The Luftwaffe lost 143 pilots killed and missing, while 70 were captured and 21 wounded – it was the worst single day’s losses for the Luftwaffe. These pilots were irreplaceable.
Although the Allies are estimated to have lost almost 300 aircraft destroyed and about 180 damaged on the ground, these were empty aircraft and such was the Allied supply situation most planes were replaced within a week.
Contemporary film of aerial combat and ground strafing by planes of the 8th Air Force during this period:
Amongst the targets for the RAF on 1st January 1945 was the familiar site of the Dortmund-Ems Canal, a key route in German industrial supply. In 1940 a raid on the canal had led to the first Victoria Cross for Bomber Command. Now another member of Bomber Command was similarly recognised:
1370700 Flight Sergeant George Thompson, R.A.F.V.R., 9 Squadron (Deceased) :-
This airman was the wireless operator in a Lancaster aircraft which attacked the Dortmund-Ems Canal in daylight on 1st January, 1945. The bombs had just been released when a heavy shell hit the aircraft in front of the mid-upper turret. Fire broke out and dense smoke filled the fuselage. The nose of the aircraft was then hit and an inrush of air, clearing the smoke, revealed a scene of utter devastation. Most of the perspex screen of the nose compartment had been shot away, gaping holes had been torn in the canopy above the pilot’s head, the inter-communication wiring was severed, and there was a large hole in the floor of the aircraft. Bedding and other equipment were badly damaged or alight; one engine was on fire.
Flight Sergeant Thompson saw that the gunner was unconscious in the blazing mid-upper turret. Without hesitation he went down the fuselage into the fire and the exploding ammunition. He pulled the gunner from his turret and, edging his way round the hole in the floor, carried him away from the flames. With his bare hands, he extinguished the gunner’s burning clothing. He himself sustained serious burns on his face, hands and legs.
Flight Sergeant Thompson then noticed that the rear gun turret was also on fire. Despite his own severe injuries he moved painfully to the rear of the fuselage where he found the rear gunner with his clothing alight, overcome by flames and fumes. A second time Flight Sergeant Thompson braved the flames. With great difficulty he extricated the helpless gunner and carried him clear. Again, he used his bare hands, already burnt, to beat out flames on a comrade’s clothing.
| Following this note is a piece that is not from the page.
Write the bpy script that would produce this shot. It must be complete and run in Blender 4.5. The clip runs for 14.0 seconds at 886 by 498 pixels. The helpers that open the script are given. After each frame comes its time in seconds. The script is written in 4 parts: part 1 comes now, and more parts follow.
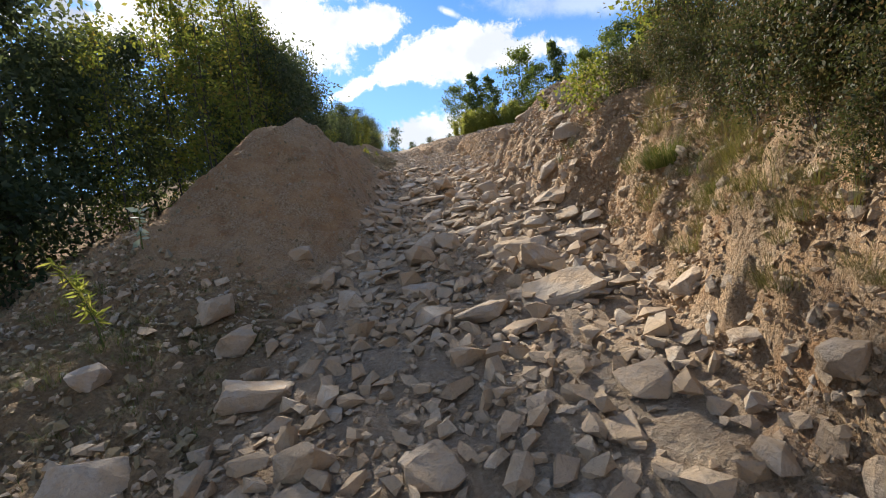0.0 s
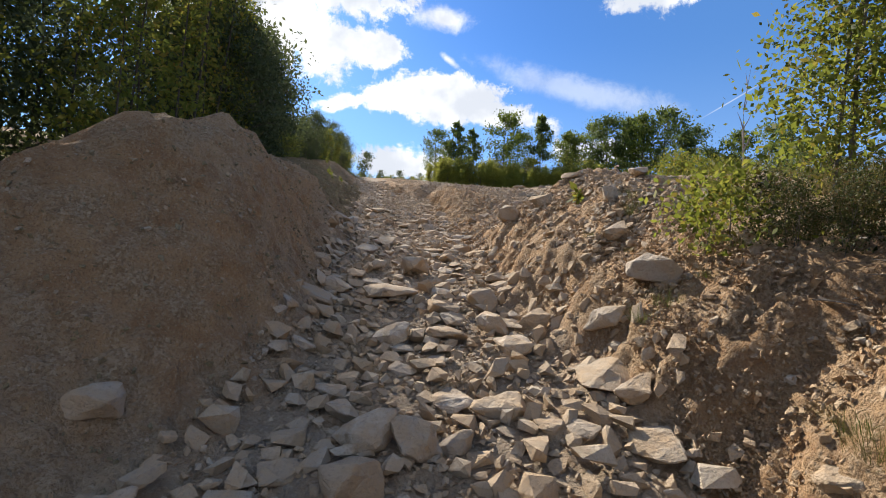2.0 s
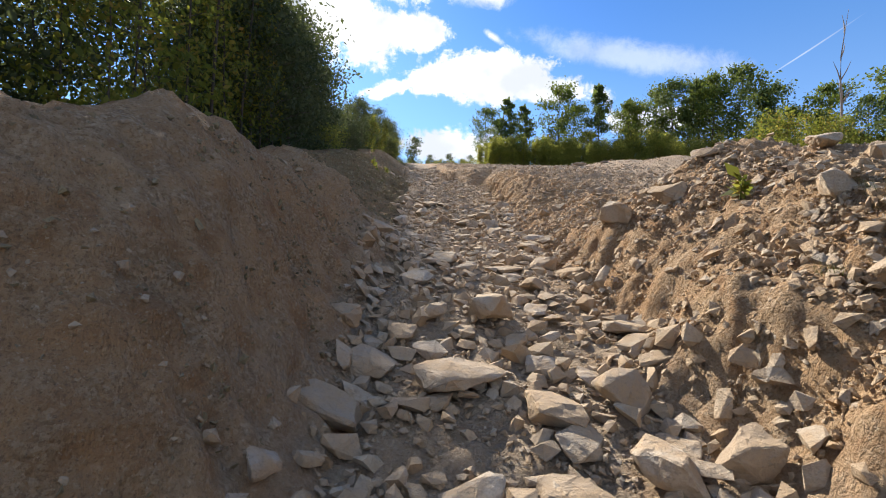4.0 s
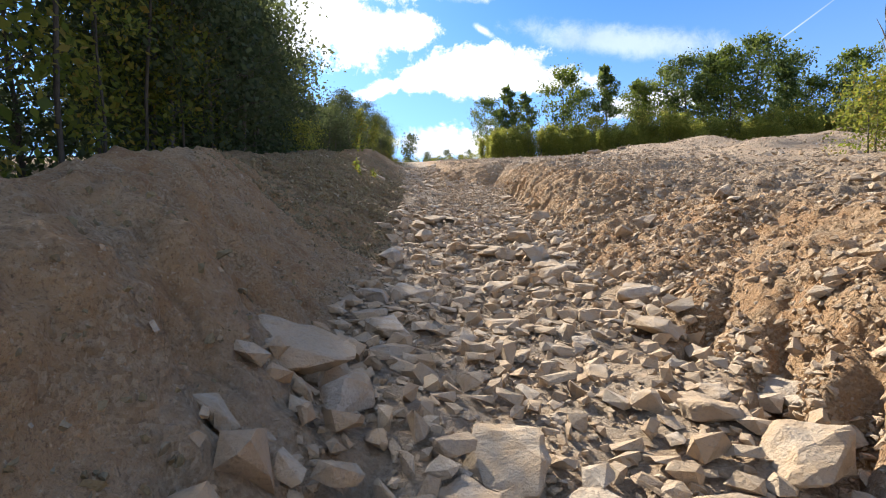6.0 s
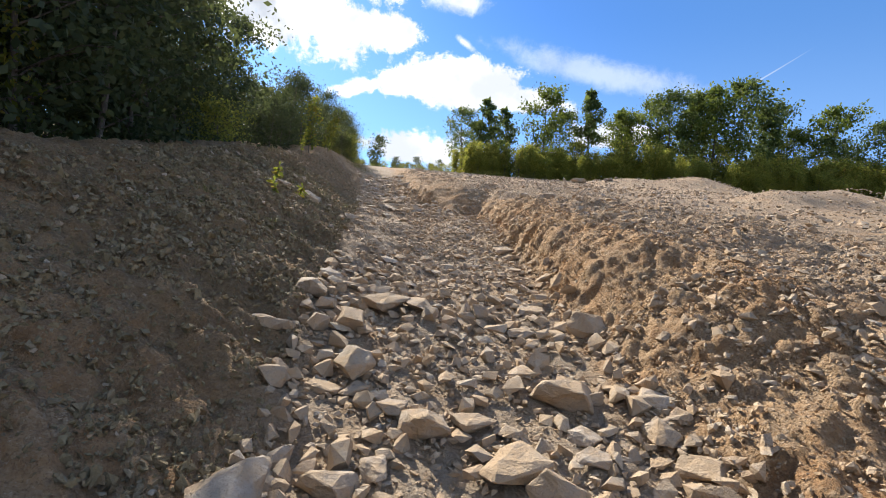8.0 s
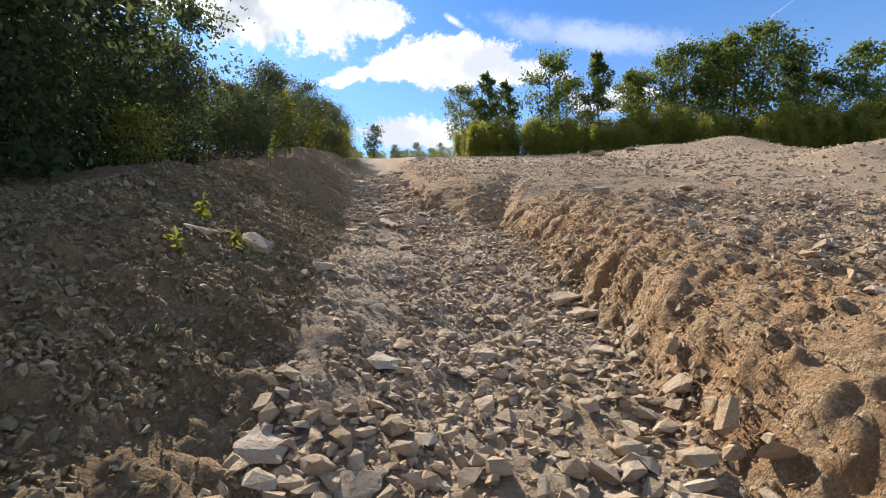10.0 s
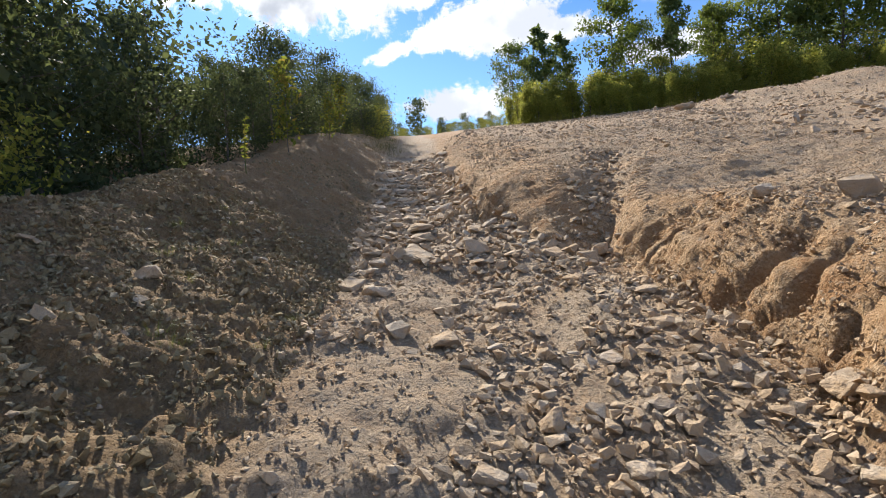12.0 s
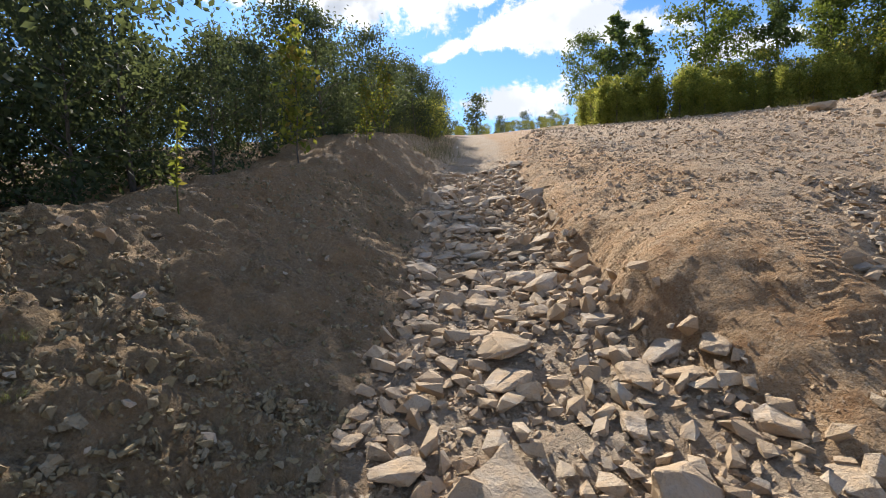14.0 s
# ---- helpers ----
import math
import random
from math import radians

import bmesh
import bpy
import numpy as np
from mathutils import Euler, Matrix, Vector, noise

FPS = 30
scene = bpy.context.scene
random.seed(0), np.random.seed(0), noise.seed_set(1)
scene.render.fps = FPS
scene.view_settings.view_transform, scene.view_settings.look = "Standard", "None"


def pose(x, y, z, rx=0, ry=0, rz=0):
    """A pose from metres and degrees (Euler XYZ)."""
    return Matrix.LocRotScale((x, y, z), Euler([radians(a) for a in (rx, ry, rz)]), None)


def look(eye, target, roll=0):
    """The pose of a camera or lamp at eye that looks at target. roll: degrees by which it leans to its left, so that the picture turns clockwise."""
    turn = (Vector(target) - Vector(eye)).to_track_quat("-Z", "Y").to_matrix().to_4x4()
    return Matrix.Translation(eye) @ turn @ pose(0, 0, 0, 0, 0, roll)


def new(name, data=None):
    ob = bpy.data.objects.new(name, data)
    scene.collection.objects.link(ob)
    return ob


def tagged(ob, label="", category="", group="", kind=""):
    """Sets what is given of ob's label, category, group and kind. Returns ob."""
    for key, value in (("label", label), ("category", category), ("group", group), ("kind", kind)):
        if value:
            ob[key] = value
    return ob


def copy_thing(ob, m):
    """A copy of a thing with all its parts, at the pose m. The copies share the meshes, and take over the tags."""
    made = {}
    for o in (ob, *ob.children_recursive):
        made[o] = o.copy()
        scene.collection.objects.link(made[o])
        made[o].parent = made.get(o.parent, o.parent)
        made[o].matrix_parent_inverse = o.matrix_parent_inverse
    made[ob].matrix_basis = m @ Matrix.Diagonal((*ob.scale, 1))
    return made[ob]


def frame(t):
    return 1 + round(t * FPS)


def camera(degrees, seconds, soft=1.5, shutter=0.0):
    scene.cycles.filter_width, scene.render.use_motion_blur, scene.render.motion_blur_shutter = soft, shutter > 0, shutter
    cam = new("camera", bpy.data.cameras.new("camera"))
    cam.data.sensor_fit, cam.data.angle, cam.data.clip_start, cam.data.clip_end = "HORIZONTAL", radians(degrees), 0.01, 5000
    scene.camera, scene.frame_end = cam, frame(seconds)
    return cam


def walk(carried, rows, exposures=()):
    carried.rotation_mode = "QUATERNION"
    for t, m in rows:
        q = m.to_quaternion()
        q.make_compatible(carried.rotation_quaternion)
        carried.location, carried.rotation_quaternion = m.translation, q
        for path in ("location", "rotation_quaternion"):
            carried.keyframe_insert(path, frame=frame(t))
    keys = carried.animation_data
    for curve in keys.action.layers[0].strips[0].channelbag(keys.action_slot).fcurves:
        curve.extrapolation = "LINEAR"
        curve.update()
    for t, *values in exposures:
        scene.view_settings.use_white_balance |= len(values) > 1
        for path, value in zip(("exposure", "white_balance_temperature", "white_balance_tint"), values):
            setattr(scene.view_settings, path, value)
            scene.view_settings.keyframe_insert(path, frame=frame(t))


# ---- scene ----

Flight Sergeant Thompson, by now almost exhausted, felt that his duty was not yet done. He must report the fate of the crew to the captain. He made the perilous journey back through the burning fuselage, clinging to the sides with his burnt hands to get across the hole in the floor. The flow of cold air caused him intense pain and frost-bite developed. So pitiful was his condition that his captain failed to recognise him. Still, his only concern was for the two gunners he had left in the rear of the aircraft. He was given such attention as was possible until a crash-landing was made some forty minutes later.
When the aircraft was hit, Flight Sergeant Thompson might have devoted his efforts to quelling the fire and so have contributed to his own safety. He preferred to go through the fire to succoor his comrades. He knew that he would then be in no position to hear or heed any order which might to given to abandon the aircraft. He hazarded his own life in order to save the lives of others. Young in years and experience, his actions were those of a veteran.
Three weeks later Flight Sergeant Thompson died of his injuries. One of the gunners unfortunately also died, but the other owes his life to the superb gallantry of Flight Sergeant Thompson, whose signal courage and self-sacrifice will ever be an inspiration to the Service.